Face à cette situation, plusieurs options réglementaires s'offrent aux autorités ivoiriennes. L'instauration d'un plancher de commissions minimales pourrait préserver les revenus des agents. Une autre approche consisterait à conditionner l'accès au marché à des obligations de redistribution locale.
Des exemples internationaux démontrent l'utilité de l'intervention publique. Au Royaume-Uni, la Cour suprême a accordé en 2021 aux chauffeurs Uber le statut de « workers » avec les droits sociaux correspondants. L'Espagne a adopté une législation protégeant les travailleurs des plateformes. Ces précédents pourraient servir de référence aux institutions ivoiriennes pour encadrer ce secteur en mutation.

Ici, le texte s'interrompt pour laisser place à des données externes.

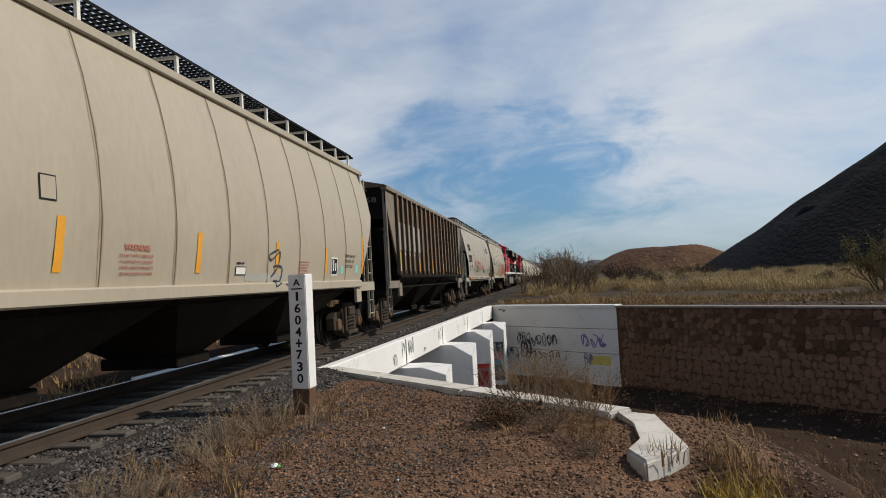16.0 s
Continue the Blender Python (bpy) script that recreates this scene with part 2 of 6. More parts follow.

Selon les estimations syndicales, entre 30 000 et 40 000 points de revente seraient actuellement menacés en Côte d'Ivoire. L'enjeu dépasse la simple concurrence commerciale et concerne l'équilibre socioéconomique du pays. Sans régulation adaptée, ces nouveaux acteurs technologiques pourraient fragiliser durablement le tissu économique local, affectant particulièrement les emplois des jeunes et des femmes dans le secteur informel.